Affinity Logistics Corporation, a transportation company, entered into written agreements with its drivers upon their hire.  The agreements include two important provisions.  First, the agreements specify that the drivers perform services for Affinity not as employees, but as independent contractors.  Second, the agreements include a choice of law provision, which states that Georgia law will govern any dispute that could arise under the agreements. 

A driver brought a class action lawsuit against Affinity in California, alleging failure to pay overtime and other similar violations under California law and the federal Fair Labor Standards Act.  Liability for the alleged violations hinged on whether the drivers were considered employees of Affinity or independent contractors.

Choice of Law Provision Held to be Invalid

Before the drivers' status as independent contractors or employees could be resolved, the Court was required to decide which law to apply: California or Georgia.  In its analysis, the Ninth Circuit considered several questions.  First, did the state selected by the parties have a "substantial relationship" to the parties, or did the parties have an otherwise "reasonable basis" to select that state's laws to govern the agreement?  Second, would applying the law of the state specified in the agreement contravene an important public policy of California?  Third, does California has a substantially greater interest in the resolution of the dispute than the state designated in the agreement? 

The Ninth Circuit focused on the second and third questions, answered them in the affirmative, and invalidated the choice of law provision in the driver agreements.  It concluded that Georgia law undermines a fundamental public policy in California, because in Georgia, parties may agree to independent contractor status, and courts typically do not disturb that designation.  In California, by contrast, almost any work performed for an employer is presumed to create an employment relationship.  To overcome the presumption, the employer must show the worker is performing services as an independent contractor rather than as an employee.  Therefore, Georgia law undermines California's employee protection laws.

The Ninth Circuit also concluded that California has a significantly greater interest in the outcome of this case than Georgia.  Again, the Court evaluated several factors to determine which state has a greater interest in the outcome of the case: 1) the place the contract was entered into; 2) the place of negotiation of the contract; 3) the place of performance; 4) the location of the subject matter of the contract; and 5) the place of incorporation and place of business of the parties. 

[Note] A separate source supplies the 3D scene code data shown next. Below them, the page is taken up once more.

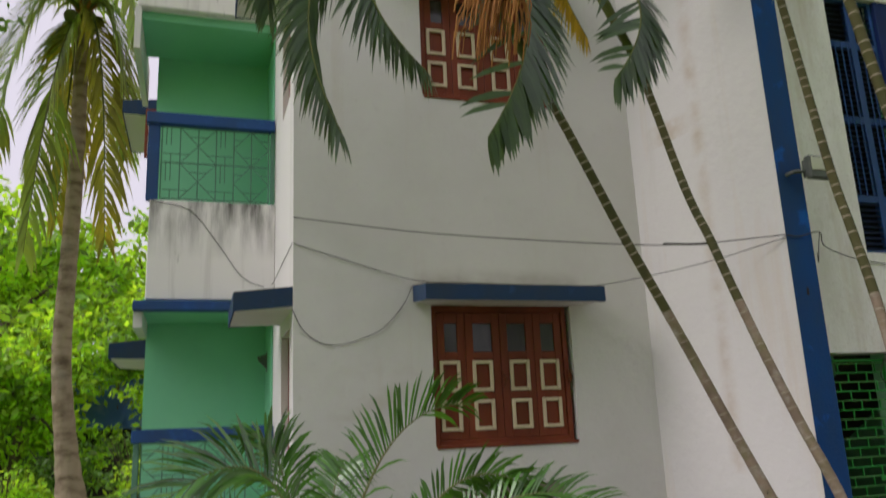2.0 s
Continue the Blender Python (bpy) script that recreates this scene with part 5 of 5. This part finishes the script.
for k, (x, y, r, h, mat) in enumerate([(-0.1, 12.9, 0.6, 0.9, M_LEAF), (-1.0, 13.6, 0.8, 1.0, M_LEAF), (-2.3, 14.2, 0.8, 0.8, M_LEAF), (1.75, 12.6, 0.55, 1.0, M_LEAF), (1.5, 14.6, 0.7, 1.5, M_LEAF_DARK), (-3.6, 15.0, 0.9, 1.1, M_LEAF_DARK), (0.2, 15.6, 0.7, 1.3, M_LEAF_DARK)]):
    bush(x, y, r, h, 70 + k, mat, "leafy light green bush on the lawn" if mat is M_LEAF else "dark green bush by the garden wall")


def boundary(name, x0, x1, y, h, label):
    bm = wall(bmesh.new(), "x", x0, x1, -0.2, h, y, y + 0.2)
    x = x0
    while x < x1:
        box(bm, x, x + 0.3, y - 0.06, y - 0.001, -0.2, h + 0.08)
        x += 3.0
    box(bm, x0, x1, y - 0.04, y + 0.24, h + 0.001, h + 0.07)
    return solid(name, bm, M_OLDWALL, label, "wall", "structure")


boundary("boundary_wall_left", -30, 3.5, 19.5, 1.55, "low black-stained boundary wall behind the lawn")
rw = boundary("boundary_wall_right", -18, 18, 0, 1.45, "black-stained boundary wall behind the grass")
rw.matrix_world = Matrix.Translation((31.5, 22.5, 0)) @ Matrix.Rotation(radians(-48), 4, "Z") @ Matrix.Translation((0, 0, -0.2))


def hut(x, y, turn, mats, label):
    h = thing("hut", (x, y, 0), label, "hut", "huts beyond the wall")
    h.rotation_euler = (0, 0, radians(turn))
    for k in range(4):
        px = -3 + 2 * k
        me = finish(boxed(px - 0.05, px + 0.05, -0.05, 0.05, 0, 3.7), "post", M_BARK)
        o = new("post", me)
        o.parent = h
    xs = -3.0
    rg = random.Random(int(x * 10))
    k = 0
    while xs < 3.0:
        w = rg.uniform(0.7, 1.7)
        bm = bmesh.new()
        cols = [[bm.verts.new((xs + w * i / 8, -0.1 + 0.16 * noise.noise((xs + i * 0.9, j * 1.1, x)), 2.0 + 1.65 * j / 6)) for i in range(9)] for j in range(7)]
        for j in range(6):
            for i in range(8):
                bm.faces.new((cols[j][i], cols[j][i + 1], cols[j + 1][i + 1], cols[j + 1][i]))
        bmesh.ops.solidify(bm, geom=bm.faces[:], thickness=0.01)
        o = new("sheet", finish(bm, "sheet", mats[k % len(mats)], True))
        o.parent = h
        xs += w
        k += 1
    # dark panel added for the shade below the hut's sheets
    o = new("shade_panel", finish(boxed(-3.0, 3.0, 1.6, 1.7, 0, 3.68), "shade_panel", M_OLDWALL))
    o.parent = h
    for k in range(9):
        px, r = -2.8 + 0.68 * k + rg.uniform(-0.15, 0.15), rg.uniform(0.10, 0.22)
        o = new("sack", finish(tube(bmesh.new(), [(px, 0.5, 0), (px + 0.1, 0.55, 0.5), (px, 0.6, rg.uniform(0.9, 1.7))], [r, r * 0.9, r * 0.5], 9), "sack", (M_BARK, M_LITTER, M_OLDWALL)[k % 3], True))
        o.parent = h
    bm = boxed(-3.4, 3.4, -0.5, 3.5, 3.7, 3.76)
    o = new("roof", finish(bm, "roof", M_LITTER))
    o.parent = h


hut(27.2, 19.6, -50, [M_TARP_K, M_TARP_K, M_TARP_K, M_TARP_B, M_TARP_O], "lean-to hut hung with grey and orange plastic sheets")
hut(32.0, 14.2, -50, [M_TARP_K, M_TARP_O, M_TARP_K], "hut with grey plastic sheet walls")
hut(-0.5, 21.5, 0, [M_TARP_B, M_TARP_K, M_TARP_B], "hut with pale blue plastic sheets behind the wall")
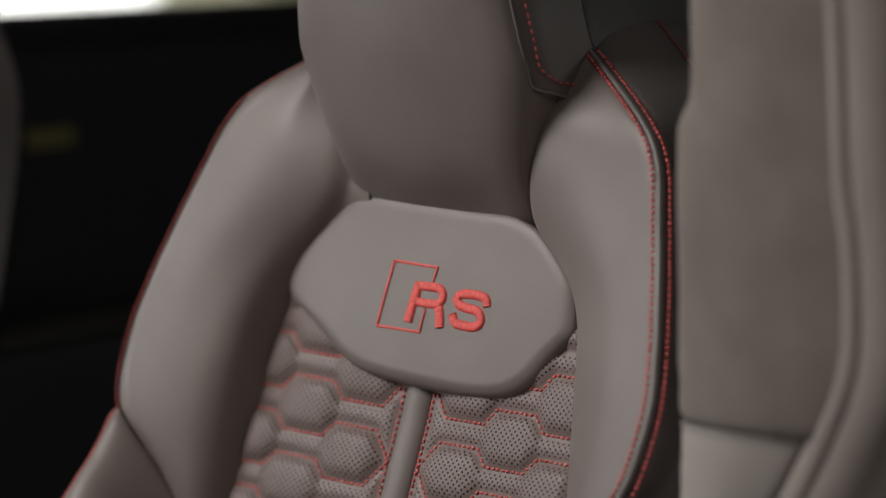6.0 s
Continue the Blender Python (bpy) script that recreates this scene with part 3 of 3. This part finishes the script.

Here, the parties' only connection to Georgia was that Affinity was incorporated there.  However, the drivers entered into the agreement in California and worked in California, the contract dealt with deliveries in California, and the drivers lived in California.  According to the Ninth Circuit, all of these factors weighed in favor of using California law to resolve the dispute.  The Ninth Circuit did not resolve whether the drivers were independent contractors or employees, but remanded the question for the lower court to decide under California law.

Employers' Bottom Line:

Although choice of law provisions are common and used frequently by companies that are incorporated outside of California but do business in California, this opinion demonstrates the limited value of these provisions in the employment context.  California law provides workers with protections often unavailable in other states, and courts routinely refuse to enforce contractual provisions that undermine these protections.  

Employers should also remember that an independent contractor designation in an agreement is not conclusive.  While having an agreement that contemplates an independent contractor rather than an employer/employee relationship is useful, employers should carefully examine the nature of the relationship to make sure it meets California's multi-factor test for determining whether a worker is truly an independent contractor or employee.  As this case shows, improperly designating employees as independent contractors rather than employees could lead to significant liability under California's wage and hour laws.